Digital-physical testbed for ship autonomy studies in the Marine Cybernetics Laboratory basin

The algorithms developed for Maritime Autonomous Surface Ships (MASS) are often challenging to test on actual vessels due to high operational costs and safety considerations. Simulations offer a cost-effective alternative and eliminate risks, but they may not accurately represent real-world dynamics for the given tasks. Utilizing small-scale model ships and robotic vessels in conjunction with a laboratory basin provides an accessible testing environment for the early stages of validation processes. However, designing and developing a model vessel for a single test can be costly and cumbersome, and often researchers lack availability to such infrastructure. To address these challenges and enable streamlined testing, we have developed an in-house testbed that facilitates the development, testing, verification, and validation of MASS algorithms in a digital-physical laboratory. This infrastructure includes a set of small-scale model vessels, a simulation environment for each vessel, a comprehensive testbed environment, and a digital twin in Unity.
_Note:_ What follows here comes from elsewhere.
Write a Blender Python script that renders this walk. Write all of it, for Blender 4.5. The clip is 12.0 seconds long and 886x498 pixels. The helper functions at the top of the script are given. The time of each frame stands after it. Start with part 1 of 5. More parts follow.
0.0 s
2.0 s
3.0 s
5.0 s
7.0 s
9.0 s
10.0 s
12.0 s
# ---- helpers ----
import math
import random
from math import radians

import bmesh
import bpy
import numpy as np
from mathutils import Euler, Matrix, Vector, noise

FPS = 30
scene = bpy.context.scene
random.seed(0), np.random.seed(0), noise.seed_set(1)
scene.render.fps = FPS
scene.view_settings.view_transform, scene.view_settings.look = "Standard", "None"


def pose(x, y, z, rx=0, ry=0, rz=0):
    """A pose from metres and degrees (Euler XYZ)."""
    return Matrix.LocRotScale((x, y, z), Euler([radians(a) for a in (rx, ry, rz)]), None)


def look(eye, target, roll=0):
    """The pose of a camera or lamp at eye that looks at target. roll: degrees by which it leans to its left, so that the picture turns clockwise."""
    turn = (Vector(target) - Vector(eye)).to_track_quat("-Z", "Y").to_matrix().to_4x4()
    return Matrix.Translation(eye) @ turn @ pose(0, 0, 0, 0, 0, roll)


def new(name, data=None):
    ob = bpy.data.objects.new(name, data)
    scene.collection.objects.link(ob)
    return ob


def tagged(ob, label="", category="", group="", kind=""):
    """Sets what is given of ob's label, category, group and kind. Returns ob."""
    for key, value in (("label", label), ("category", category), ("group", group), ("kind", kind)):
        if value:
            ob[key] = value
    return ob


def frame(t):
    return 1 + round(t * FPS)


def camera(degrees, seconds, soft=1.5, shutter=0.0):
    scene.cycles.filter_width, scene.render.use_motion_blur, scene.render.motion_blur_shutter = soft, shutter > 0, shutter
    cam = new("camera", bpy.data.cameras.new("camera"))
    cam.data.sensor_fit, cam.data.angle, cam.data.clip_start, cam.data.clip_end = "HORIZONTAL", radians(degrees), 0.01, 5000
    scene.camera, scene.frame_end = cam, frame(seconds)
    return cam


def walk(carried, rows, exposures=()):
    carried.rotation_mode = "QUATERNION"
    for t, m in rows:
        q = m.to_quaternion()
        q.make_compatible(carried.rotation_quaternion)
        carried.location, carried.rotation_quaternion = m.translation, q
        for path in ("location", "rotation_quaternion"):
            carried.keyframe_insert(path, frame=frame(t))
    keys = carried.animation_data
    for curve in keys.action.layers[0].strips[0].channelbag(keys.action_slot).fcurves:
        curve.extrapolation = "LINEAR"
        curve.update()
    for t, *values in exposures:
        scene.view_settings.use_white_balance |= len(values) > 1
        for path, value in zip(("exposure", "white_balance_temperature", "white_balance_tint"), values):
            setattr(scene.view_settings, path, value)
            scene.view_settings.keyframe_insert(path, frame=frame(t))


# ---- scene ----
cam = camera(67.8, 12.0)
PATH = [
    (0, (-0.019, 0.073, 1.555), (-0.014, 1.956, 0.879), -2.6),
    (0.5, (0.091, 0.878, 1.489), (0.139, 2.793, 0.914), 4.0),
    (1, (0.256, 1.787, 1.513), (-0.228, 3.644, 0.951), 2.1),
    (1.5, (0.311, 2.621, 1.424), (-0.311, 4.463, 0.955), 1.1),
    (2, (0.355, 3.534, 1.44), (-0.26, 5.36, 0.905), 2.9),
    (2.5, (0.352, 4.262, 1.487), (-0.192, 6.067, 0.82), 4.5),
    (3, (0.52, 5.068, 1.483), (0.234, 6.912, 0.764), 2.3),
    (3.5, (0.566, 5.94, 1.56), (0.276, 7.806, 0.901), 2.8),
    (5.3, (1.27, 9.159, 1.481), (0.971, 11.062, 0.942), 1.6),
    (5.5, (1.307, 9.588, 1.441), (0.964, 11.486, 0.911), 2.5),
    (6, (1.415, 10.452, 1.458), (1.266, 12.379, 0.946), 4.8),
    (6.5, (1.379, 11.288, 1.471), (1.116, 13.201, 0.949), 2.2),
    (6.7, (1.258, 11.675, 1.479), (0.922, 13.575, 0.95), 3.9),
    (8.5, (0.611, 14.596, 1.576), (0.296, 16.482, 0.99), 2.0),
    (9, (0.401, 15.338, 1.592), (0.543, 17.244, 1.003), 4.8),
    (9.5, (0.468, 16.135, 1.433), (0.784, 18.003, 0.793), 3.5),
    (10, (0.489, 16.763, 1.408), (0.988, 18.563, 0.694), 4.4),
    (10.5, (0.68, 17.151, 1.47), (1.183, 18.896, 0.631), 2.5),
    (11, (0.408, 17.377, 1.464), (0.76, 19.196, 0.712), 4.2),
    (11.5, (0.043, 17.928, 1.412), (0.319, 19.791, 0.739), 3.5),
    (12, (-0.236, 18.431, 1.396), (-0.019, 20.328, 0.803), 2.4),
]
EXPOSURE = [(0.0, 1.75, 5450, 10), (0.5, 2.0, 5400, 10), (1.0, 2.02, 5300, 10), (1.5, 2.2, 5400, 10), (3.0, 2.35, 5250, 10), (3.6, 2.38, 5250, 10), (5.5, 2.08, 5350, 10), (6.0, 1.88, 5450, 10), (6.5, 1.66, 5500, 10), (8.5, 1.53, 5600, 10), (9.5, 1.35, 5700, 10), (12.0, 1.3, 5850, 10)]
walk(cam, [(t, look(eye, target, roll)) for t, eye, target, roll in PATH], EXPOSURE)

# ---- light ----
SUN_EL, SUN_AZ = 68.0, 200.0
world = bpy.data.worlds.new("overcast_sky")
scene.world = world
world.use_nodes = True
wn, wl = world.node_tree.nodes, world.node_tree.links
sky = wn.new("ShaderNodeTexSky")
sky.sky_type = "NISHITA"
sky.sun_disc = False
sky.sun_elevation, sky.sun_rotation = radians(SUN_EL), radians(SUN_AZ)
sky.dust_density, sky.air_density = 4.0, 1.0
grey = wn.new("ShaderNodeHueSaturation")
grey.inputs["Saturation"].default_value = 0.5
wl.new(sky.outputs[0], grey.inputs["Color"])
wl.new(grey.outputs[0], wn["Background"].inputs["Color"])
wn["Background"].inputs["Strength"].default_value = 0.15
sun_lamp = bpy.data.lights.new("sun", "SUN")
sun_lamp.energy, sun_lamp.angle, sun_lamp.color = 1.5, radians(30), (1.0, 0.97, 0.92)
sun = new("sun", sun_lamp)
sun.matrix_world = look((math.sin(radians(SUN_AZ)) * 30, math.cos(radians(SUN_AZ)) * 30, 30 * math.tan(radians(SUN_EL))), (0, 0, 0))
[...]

With this, we aim to establish a full design and verification pipeline that starts with high-fidelity simulation models of each model vessel, to the model-scale testing in the laboratory basin, allowing possibilities for moving to semi-fullscale validation with the R/V milliAmpere 1 passenger ferry and full-scale validation using the R/V Gunnerus. In this work, we present our progress on the development of this testbed environment and its components, demonstrating its effectiveness in enabling ship guidance, navigation, and control (GNC) including autonomy.